There has been a big shift in corporate awareness of climate risks in recent years. While external pressure from investors and regulators to disclose and mitigate the exposure of businesses to climate risks is increasing, many projected impacts are still barely understood. This includes the risk of ‘lock-ins’ in the face of increasing physical risks from climate change – recently identified by the Third UK Climate Change Risk Assessment as an urgent challenge.

Using the example of flood risk in England and Wales, this study looks at both the evidence for and drivers of business lock-ins to the physical risks from climate change. The findings show that business decisions made today, such as site selection or operational choices, can lock businesses into future risk trajectories that may be difficult and costly to change.

The authors identify gaps between the degree to which businesses are aware of flood risk and their actual exposure, in sectors including manufacturing and finance. They attribute this lack of awareness to low business capacity to understand site-level risk exposure and poor internal alignment between those tasked with making decisions and those assessing risks.

The results demonstrate that there is a business case for avoiding lock-ins today.

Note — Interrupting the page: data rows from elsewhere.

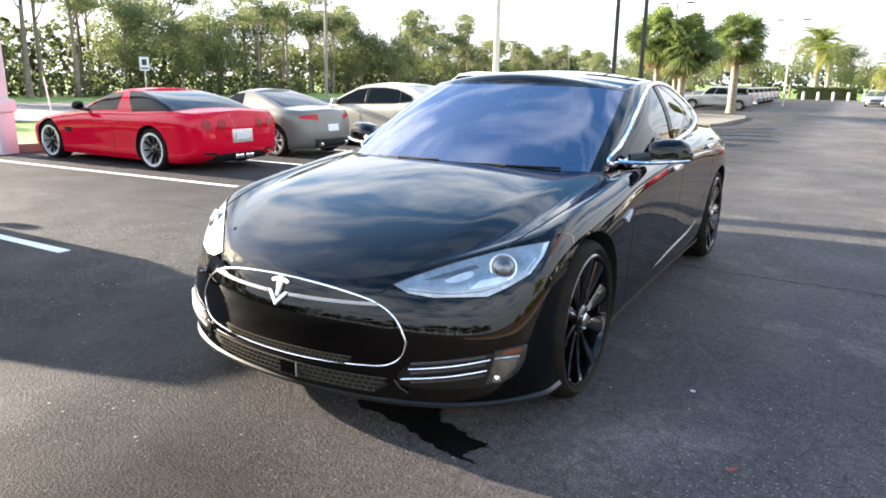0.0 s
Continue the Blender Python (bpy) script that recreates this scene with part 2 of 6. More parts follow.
LEAF = leafy("leaf_green", (0.135, 0.17, 0.068), (0.20, 0.22, 0.092))
LEAF_DARK = leafy("leaf_dark", (0.105, 0.135, 0.054), (0.155, 0.175, 0.076))
LEAF_BRIGHT = leafy("leaf_bright", (0.13, 0.19, 0.02), (0.30, 0.33, 0.04))
LEAF_YELLOW = leafy("leaf_yellow", (0.25, 0.30, 0.03), (0.48, 0.46, 0.06))
PALM_LEAF = leafy("palm_leaf", (0.095, 0.145, 0.042), (0.20, 0.24, 0.08))
LEAF_LIME = leafy("leaf_lime", (0.13, 0.19, 0.025), (0.31, 0.35, 0.05))
# leaf colour darkened to stand for the shade deep in the wood
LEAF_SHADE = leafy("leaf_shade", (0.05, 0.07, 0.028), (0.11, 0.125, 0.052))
PORTAL_GREY = shade("portal_render", (0.20, 0.19, 0.17), 0.7, tone=0.1, tone_scale=1.5)
LEAF_DRY = leafy("leaf_dry", (0.20, 0.16, 0.06), (0.36, 0.33, 0.12))
PALM_LIGHT = leafy("palm_light_leaf", (0.12, 0.17, 0.035), (0.30, 0.32, 0.08))
WALL_SIDE = shade("ribbed_cladding", (0.66, 0.63, 0.55), 0.6, tone=0.1, tone_scale=0.8)
PALM_DRY = leafy("palm_dry_leaf", (0.22, 0.13, 0.05), (0.32, 0.21, 0.09))
GRASS_BLADE = leafy("grass_blade", (0.09, 0.14, 0.02), (0.2, 0.24, 0.05))


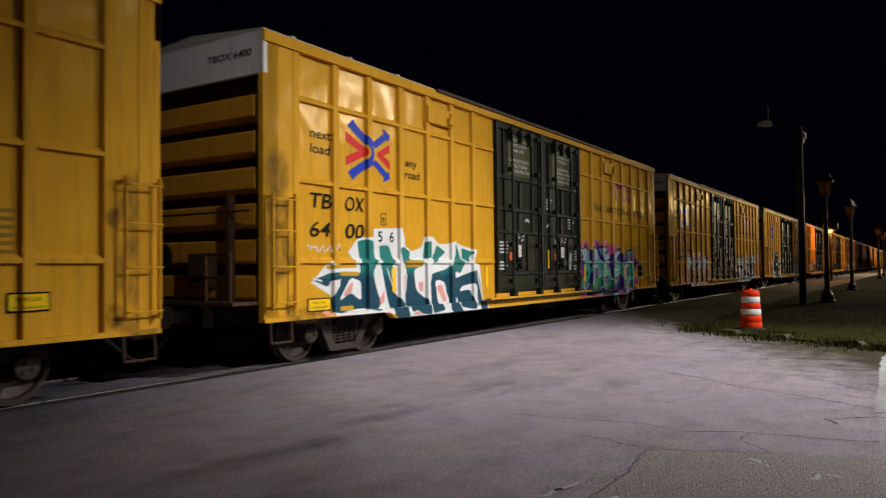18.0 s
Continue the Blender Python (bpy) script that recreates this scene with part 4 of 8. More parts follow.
    outline(car, rel, 7, "black", 0.035, [(12.88, 1.2), (13.1, 1.3), (13.19, 1.31), (13.34, 1.35), (13.5, 1.28), (13.49, 0.95), (13.35, 0.77), (13.08, 0.73), (12.91, 0.81), (12.86, 0.98)])
    outline(car, rel, 7, "black", 0.035, [(13.5, 1.25), (13.74, 1.37), (13.92, 1.27), (13.93, 1.01), (13.87, 0.81), (13.7, 0.72), (13.53, 0.79), (13.48, 1.03)])
    outline(car, rel, 7, "black", 0.035, [(13.99, 1.16), (14.2, 1.22), (14.29, 1.39), (14.55, 1.41), (14.72, 1.26), (14.8, 0.97), (14.79, 0.72), (14.18, 0.73), (13.87, 0.76), (13.92, 1.01)])
    outline(car, rel, 7, "black", 0.035, [(12.34, 1.93), (12.41, 1.94), (12.46, 1.93), (12.53, 1.91), (12.51, 1.39), (12.3, 1.38)])
    outline(car, rel, 7, "black", 0.035, [(12.55, 1.9), (12.61, 1.93), (12.67, 1.87), (12.68, 1.57), (12.71, 1.56), (12.73, 1.85), (12.82, 1.93), (12.95, 1.85), (12.97, 1.42), (12.86, 1.33), (12.55, 1.4)])
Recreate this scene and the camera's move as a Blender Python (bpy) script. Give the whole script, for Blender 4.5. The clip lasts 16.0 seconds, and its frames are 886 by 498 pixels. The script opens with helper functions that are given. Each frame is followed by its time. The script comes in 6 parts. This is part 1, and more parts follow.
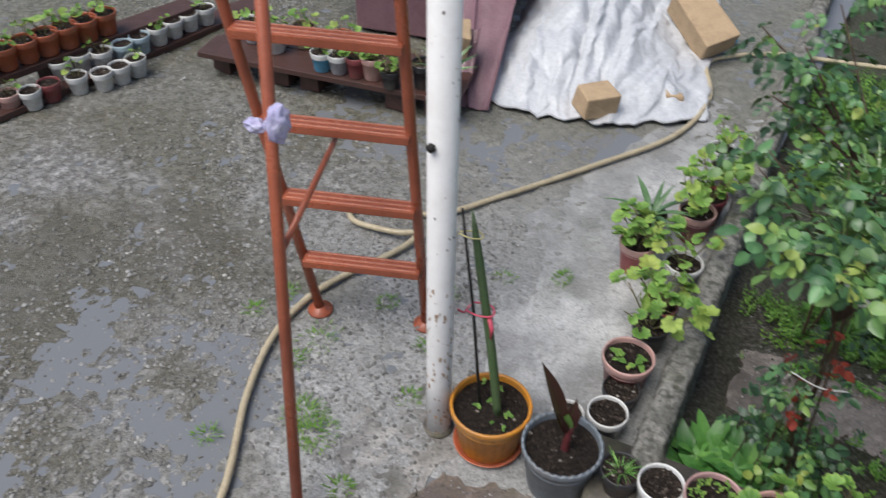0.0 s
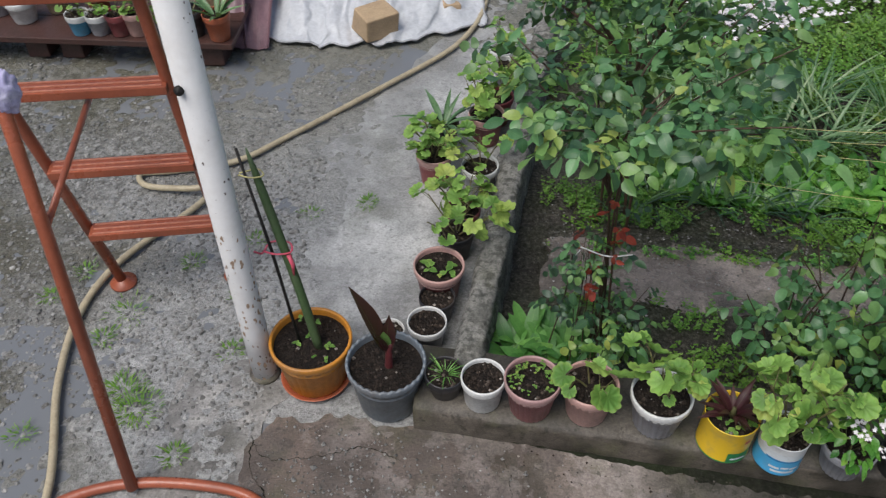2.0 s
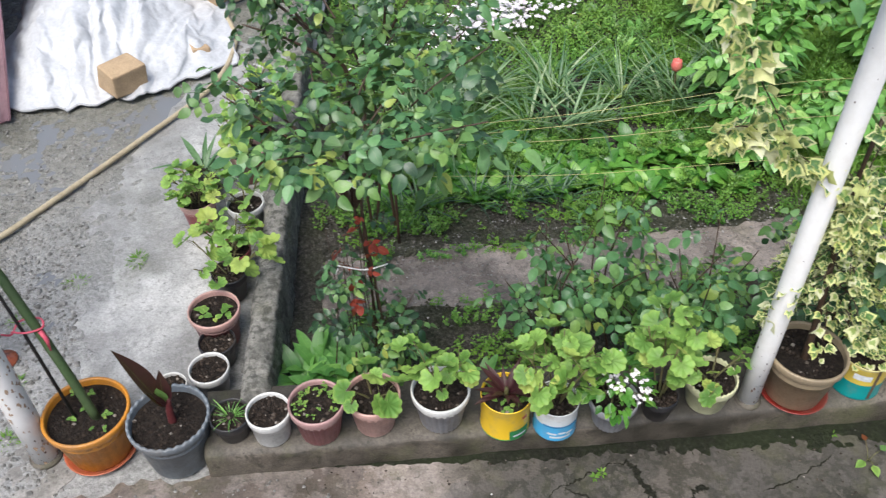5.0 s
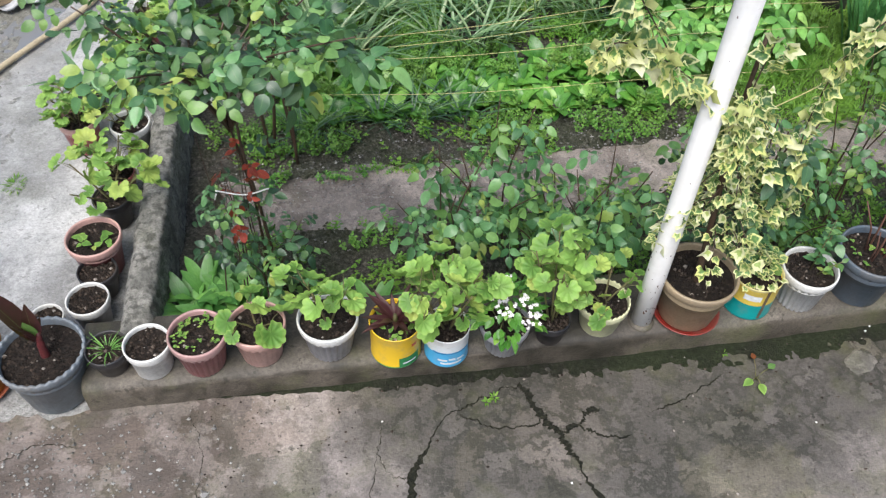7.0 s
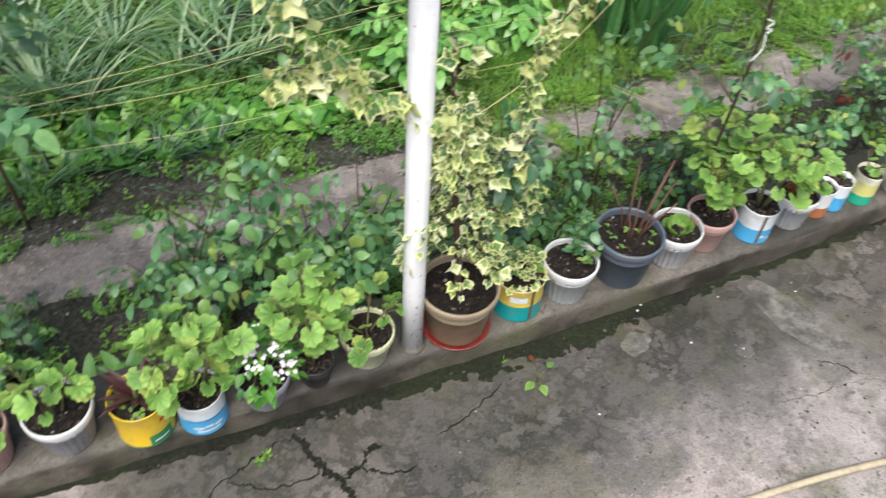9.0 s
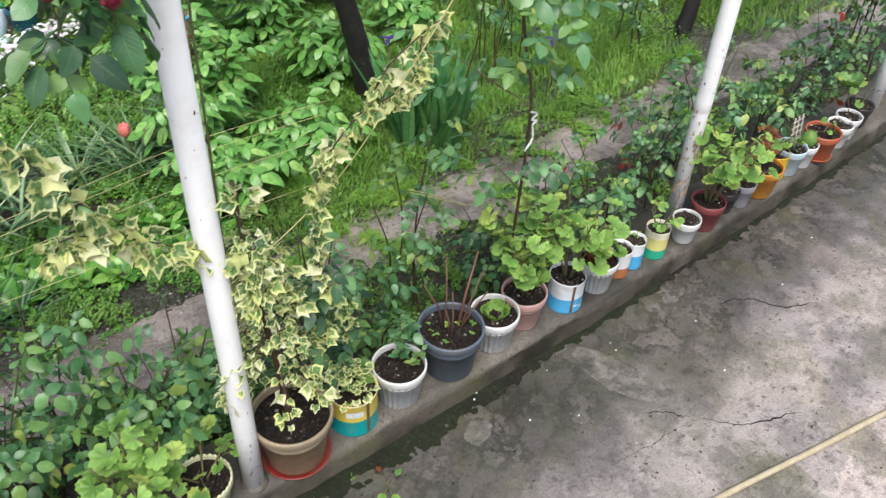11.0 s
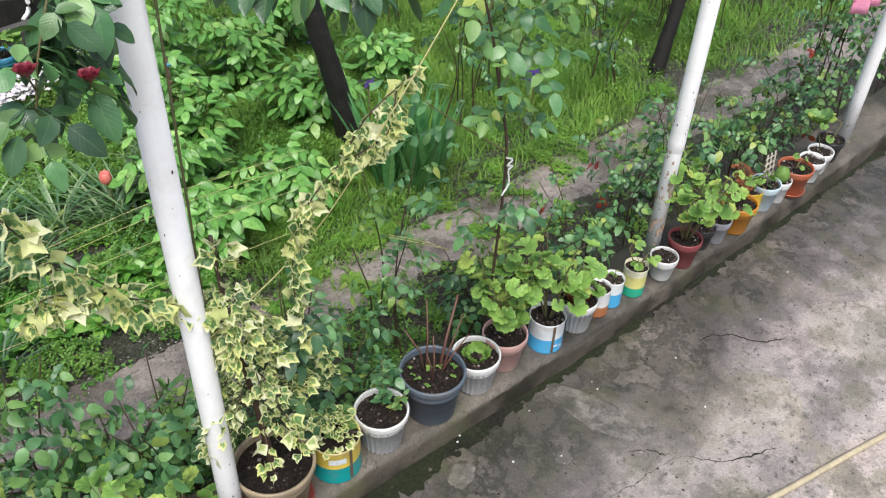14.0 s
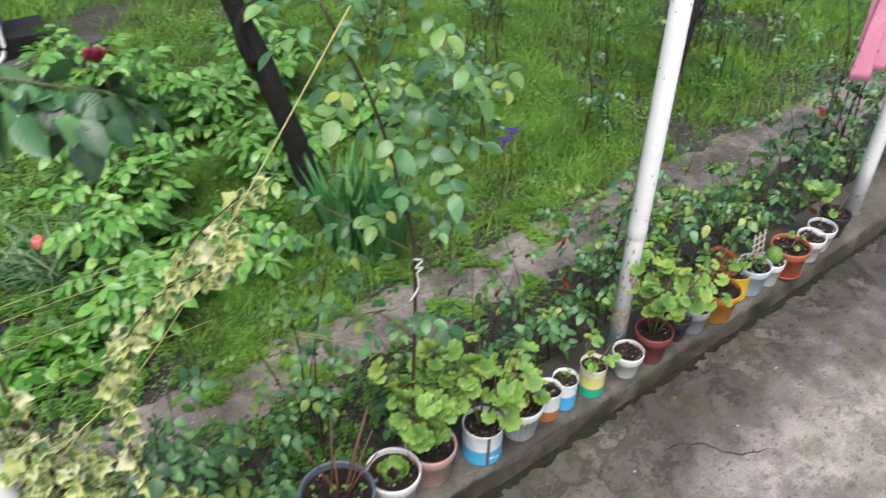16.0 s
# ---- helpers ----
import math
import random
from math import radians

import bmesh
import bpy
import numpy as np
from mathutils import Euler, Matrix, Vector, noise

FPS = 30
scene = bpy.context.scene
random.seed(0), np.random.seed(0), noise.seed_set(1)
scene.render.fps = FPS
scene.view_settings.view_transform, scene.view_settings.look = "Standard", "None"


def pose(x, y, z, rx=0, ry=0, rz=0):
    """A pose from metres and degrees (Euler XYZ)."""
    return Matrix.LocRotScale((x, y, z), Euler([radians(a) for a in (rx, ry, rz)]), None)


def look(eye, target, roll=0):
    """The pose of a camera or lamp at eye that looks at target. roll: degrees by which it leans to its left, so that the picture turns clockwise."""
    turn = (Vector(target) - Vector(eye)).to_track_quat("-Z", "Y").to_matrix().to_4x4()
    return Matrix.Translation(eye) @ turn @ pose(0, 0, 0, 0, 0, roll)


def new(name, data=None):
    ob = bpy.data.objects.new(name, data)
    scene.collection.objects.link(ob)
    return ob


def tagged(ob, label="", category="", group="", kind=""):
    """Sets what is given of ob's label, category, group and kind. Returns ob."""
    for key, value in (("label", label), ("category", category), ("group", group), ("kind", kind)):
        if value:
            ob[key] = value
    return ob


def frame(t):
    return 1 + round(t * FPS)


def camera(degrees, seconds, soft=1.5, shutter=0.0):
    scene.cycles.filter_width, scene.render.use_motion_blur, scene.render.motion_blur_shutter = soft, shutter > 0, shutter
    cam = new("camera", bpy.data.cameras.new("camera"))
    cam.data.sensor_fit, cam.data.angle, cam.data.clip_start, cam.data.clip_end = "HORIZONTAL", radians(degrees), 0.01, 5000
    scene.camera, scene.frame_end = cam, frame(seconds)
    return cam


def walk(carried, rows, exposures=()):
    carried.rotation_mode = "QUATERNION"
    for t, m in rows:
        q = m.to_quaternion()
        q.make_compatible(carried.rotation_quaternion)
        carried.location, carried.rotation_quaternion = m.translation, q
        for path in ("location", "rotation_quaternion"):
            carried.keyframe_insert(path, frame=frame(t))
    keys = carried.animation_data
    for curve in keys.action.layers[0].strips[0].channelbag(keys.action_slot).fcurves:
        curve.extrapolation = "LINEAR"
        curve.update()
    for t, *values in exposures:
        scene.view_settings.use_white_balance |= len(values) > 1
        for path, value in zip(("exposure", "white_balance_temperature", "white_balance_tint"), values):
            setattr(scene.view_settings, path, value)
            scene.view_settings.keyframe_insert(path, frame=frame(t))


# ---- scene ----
cam = camera(55.0, 16.0, soft=1.2, shutter=0.5)
PATH = [
    (0, (-1.803, -1.635, 2.636), (-2.337, -0.217, 1.332), 1.0),
    (0.5, (-1.679, -1.633, 2.624), (-2.137, -0.214, 1.291), 0.3),
    (1, (-1.619, -1.621, 2.608), (-2.02, -0.216, 1.242), -0.6),
    (1.5, (-1.594, -1.612, 2.601), (-1.854, -0.2, 1.208), -0.6),
    (2, (-1.615, -1.611, 2.593), (-1.784, -0.201, 1.184), -0.7),
    (2.5, (-1.623, -1.603, 2.587), (-1.729, -0.184, 1.181), -0.2),
    (3, (-1.627, -1.606, 2.591), (-1.669, -0.182, 1.188), -0.1),
    (3.5, (-1.619, -1.618, 2.6), (-1.562, -0.184, 1.207), 0.4),
    (4, (-1.569, -1.627, 2.624), (-1.415, -0.162, 1.272), 0.3),
    (4.5, (-1.463, -1.657, 2.636), (-1.269, -0.199, 1.28), -0.8),
    (4.7, (-1.408, -1.671, 2.638), (-1.21, -0.221, 1.275), -1.1),
    (6.8, (-1.162, -1.64, 2.583), (-0.858, -0.333, 1.099), 2.9),
    (7, (-1.137, -1.609, 2.578), (-0.824, -0.336, 1.069), 2.4),
    (7.5, (-1.022, -1.577, 2.533), (-0.741, -0.311, 1.011), 3.6),
    (8, (-0.855, -1.556, 2.505), (-0.56, -0.319, 0.961), 5.7),
    (8.5, (-0.772, -1.535, 2.498), (-0.29, -0.348, 0.962), 5.3),
    (9, (-0.74, -1.522, 2.514), (-0.101, -0.356, 1.02), 4.2),
    (9.5, (-0.703, -1.531, 2.526), (0.073, -0.409, 1.063), 4.4),
    (10, (-0.679, -1.54, 2.559), (0.193, -0.405, 1.162), 3.9),
    (10.2, (-0.67, -1.552, 2.566), (0.231, -0.417, 1.188), 3.5),
    (12.3, (-0.568, -1.592, 2.652), (0.508, -0.469, 1.394), 2.8),
    (12.5, (-0.568, -1.592, 2.655), (0.504, -0.457, 1.405), 2.6),
    (13, (-0.571, -1.598, 2.653), (0.489, -0.446, 1.409), 2.3),
    (13.5, (-0.587, -1.594, 2.653), (0.457, -0.437, 1.399), 2.7),
    (14, (-0.603, -1.592, 2.656), (0.451, -0.456, 1.391), 2.5),
    (14.5, (-0.536, -1.588, 2.661), (0.502, -0.413, 1.419), 0.8),
    (15, (-0.304, -1.665, 2.65), (0.614, -0.394, 1.408), 0.4),
    (15.5, (-0.103, -1.668, 2.659), (0.791, -0.365, 1.434), -1.0),
    (16, (0.047, -1.528, 2.649), (1.03, -0.296, 1.418), 1.1),
]
walk(cam, [(t, look(eye, target, roll)) for t, eye, target, roll in PATH],
     [(0.0, -0.25), (1.5, -0.5), (2.5, -0.44), (3.0, -0.13), (3.5, -0.07), (4.7, 0.12), (7.0, 0.3), (8.5, 0.22), (9.2, 0.36), (10.0, 0.2), (12.5, 0.18), (14.0, 0.17), (16.0, 0.12)])


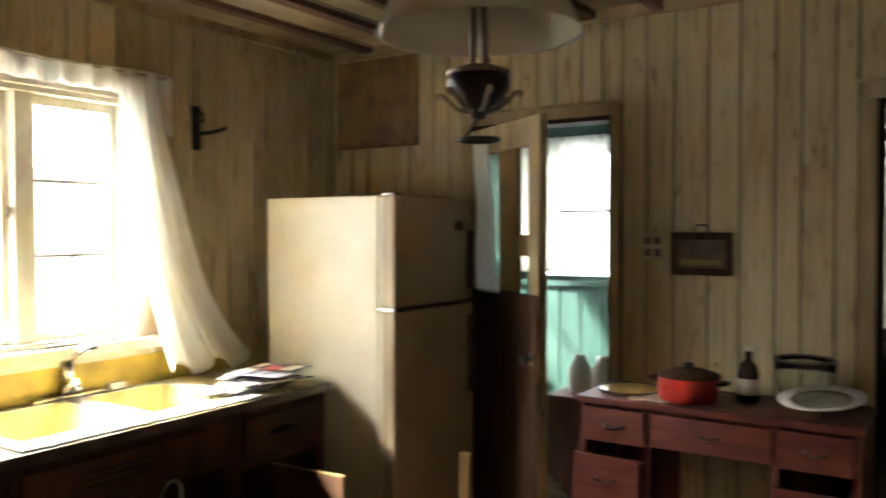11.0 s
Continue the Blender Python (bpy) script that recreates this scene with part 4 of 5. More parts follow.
# toaster oven
TO = (-1.705, -1.455, 1.945, 2.335, 0.925, 1.145)
to = thing("toaster_oven", "grimy toaster oven with a dark glass door and cream sides", "toaster oven", (-1.58, 2.14, 0.909))
part("case", boxes((TO[0], TO[1] - 0.012, TO[2], TO[3], TO[4], TO[5]), bevel=0.012), M["rattan"], to, "brown woodgrain case")
part("front_frame", boxes((TO[1] - 0.012, TO[1] + 0.006, TO[2], TO[2] + 0.018, TO[4], TO[5]), (TO[1] - 0.012, TO[1] + 0.006, TO[3] - 0.018, TO[3], TO[4], TO[5]), (TO[1] - 0.012, TO[1] + 0.006, TO[2] + 0.018, TO[3] - 0.018, TO[5] - 0.018, TO[5]), (TO[1] - 0.012, TO[1] + 0.006, TO[2] + 0.018, TO[3] - 0.018, TO[4], TO[4] + 0.018), bevel=0.003), M["trim"], to, "stained cream front frame")
part("glass_door", boxes((TO[1] - 0.011, TO[1] - 0.002, TO[2] + 0.019, TO[3] - 0.095, TO[4] + 0.019, TO[5] - 0.019), bevel=0.002), M["brownglass"], to, "smoked glass door")
part("control_panel", boxes((TO[1] - 0.011, TO[1] + 0.001, TO[3] - 0.094, TO[3] - 0.019, TO[4] + 0.019, TO[5] - 0.019), bevel=0.002), M["black"], to)
for z in (0.975, 1.035, 1.09):
    bm = lathe([(0.0, 0.02), (0.013, 0.018), (0.015, 0.0)], (0, 0, 0), 18)
    bm.transform(pose(TO[1] + 0.001, TO[3] - 0.055, z, 0, 90, 0))
    part("dial", bm, M["steel"], to, "metal dial", smooth=True)
part("door_handle", tube([(TO[1] + 0.004, TO[2] + 0.05, 1.105), (TO[1] + 0.022, TO[2] + 0.055, 1.105), (TO[1] + 0.022, TO[3] - 0.13, 1.105), (TO[1] + 0.004, TO[3] - 0.125, 1.105)], 0.006, 8), M["chrome"], to, smooth=True)
for x in (TO[0] + 0.03, TO[1] - 0.04):
    for y in (TO[2] + 0.04, TO[3] - 0.04):
        part("foot", lathe([(0.012, 0.017), (0.014, 0.0), (0.0, 0.0)], (x, y, 0.909), 12), M["black"], to)

ol = thing("wall_outlet", "dirty ivory outlet plate on the panelling", "outlet", (XL, 2.365, 1.16))
part("plate", boxes((XL, XL + 0.006, 2.312, 2.388, 1.10, 1.22), bevel=0.003), M["plastic"], ol)
for z in (1.135, 1.185):
    part("socket", boxes((XL + 0.006, XL + 0.009, 2.332, 2.368, z - 0.016, z + 0.016), bevel=0.003), M["whitepaint"], ol)
fig = tagged(part("figurine", lathe([(0.0, 0.140), (0.010, 0.138), (0.014, 0.126), (0.034, 0.119), (0.034, 0.116), (0.013, 0.112), (0.018, 0.100), (0.016, 0.088), (0.009, 0.081), (0.026, 0.068), (0.022, 0.046), (0.030, 0.022), (0.034, 0.0), (0.0, 0.0)], (-1.66, 2.295, 1.146), 22), M["terracotta"], smooth=True),
             "small brown pottery figurine standing on the toaster oven", "figurine")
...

Key points for decision-makers

  • Many businesses, in particular small and medium sized enterprises (SMEs), lack the tools and information to assess and manage physical climate risks, while at the same time being disproportionately affected by them.
  • So-called ‘lock-in’ effects are a particular concern. In the context of climate change, lock-ins refer to a type of ‘path dependency’ where business decisions made today determine climate risk levels now and in the future.
  • Lock-ins can occur through choices about site location, infrastructure, supply chain networks or core business models, and due to low awareness of physical climate risks, poor quantification of the financial implications and inadequate corporate risk assessment.
  • Failure to recognise the emergence of lock-ins may increase losses and prevent early detection and mitigation of systemic risks in global financial systems and supply chains. Corporate lock-ins can also entail broader costs to the economy and society.
  • The UK’s third Climate Change Risk Assessment (CCRA 3) identifies lock-ins as a key challenge and mentions some areas where lock-ins are expected to negatively impact the resilience of companies in the UK, such as coastal areas in North Norfolk.
  • However, there is still very little evidence showing these lock-ins empirically, nor have there been investigations of driving factors or implications; the paper addresses these gaps.
  • The paper includes a case study analysis of current and future flood risk of recently completed business premises in England and Wales. Flooding is used as a case study because it is the most frequent prolonged and extreme-weather event experienced by businesses in the UK. Surface water flooding may pose a higher risk to business than fluvial or coastal flooding.
  • The results from the flooding dataset indicate that businesses are underestimating physical climate risks. When risk assessment does occur, there is little evidence of risk-informed decision-making. This has significant consequences, including site-level damages, asset write-downs, stranded assets and development implications.
  • Infrastructural lock-ins can be exacerbated by overreliance on ‘hard engineering’ solutions, such as flood protection. Increasing business awareness and trust in a wide-range of adaptation options, like nature-based solutions, is needed as a result.
  • The authors’ survey of businesses found that businesses that collaborate with regulators, suppliers, banks, investors and insurers undertake a more diverse range of adaptation actions than their counterparts.